I also captured my part-time Chief Financial Officer (CFO) role for a small local business, but in the past few weeks pushed it to the second page to focus on the big-company roles instead. I also had someone point out that since I'm already using the second page, I might as well use more than a quarter of it so I've expanded those sections. Instead of "job title only" for my "prior to 2013" titles, they've gotten 1-2 lines each to describe responsibilities and accomplishments.
Something I'm proud of but don't know if it actually helps is the presence of links in my resume. I started this website to raise my profile online, and so I wrote about many of my accomplishments at work. I pushed myself to have an article I could like to for every bullet on my first page so that an interested hiring manager could look further. Does anyone? No idea. If nothing else, it helped me come up with topics and document my accomplishments while they were freshest in my mind.

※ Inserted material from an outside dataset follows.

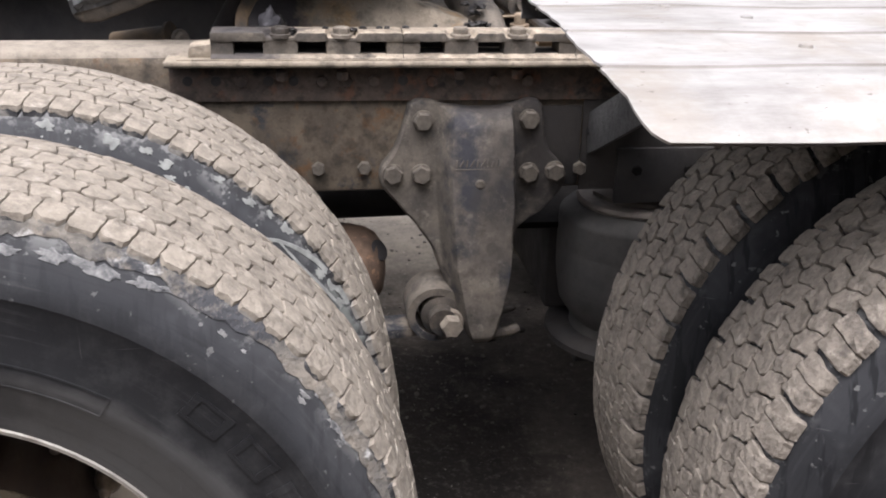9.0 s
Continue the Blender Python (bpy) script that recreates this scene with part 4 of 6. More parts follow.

Conclusions and Moving Forward
As a member of that 25% of the unemployed who have been out-of-work for more than six months, I've found my greatest frustration is the lack of feedback. I describe submitting resumes as "shouting into the void" or "dropping them into the abyss" because it's extremely rare to hear back, and I never know why the resume didn't trigger interest. Is there a simple fix that would magically get hiring managers to call me? Probably not. But of the three times that I've gotten a hiring manager to talk to me about a currently-open role (excluding future peers, Human Resources, etc.), I've networked my way to the hiring manager all three times. In this job-search cycle, I've never had a resume dropped in an application portal yield a conversation with a human unless I've also networked my way to a human outside the application-portal system.
From what I've seen online and talking to people, that's the hardest part about job-searching while unemployed: without feedback ("you need more years in X" or even better "when I see Y on your resume it instantly turns me on/off") it's really hard to know if we're doing everything we can. I might have already done the magical thing and tomorrow a hiring manager will call me and say "your resume surfaced from the thousands of AI-slop applications we got and I'd love to talk to you" and it turns into a job...but I can't expect that. I just need to keep tweaking my resume to what suits me - not the agency - and network and apply until the right match turns up.
Best of luck to everyone who is hunting for a job and to everyone who is hunting for a candidate. May you all find each other!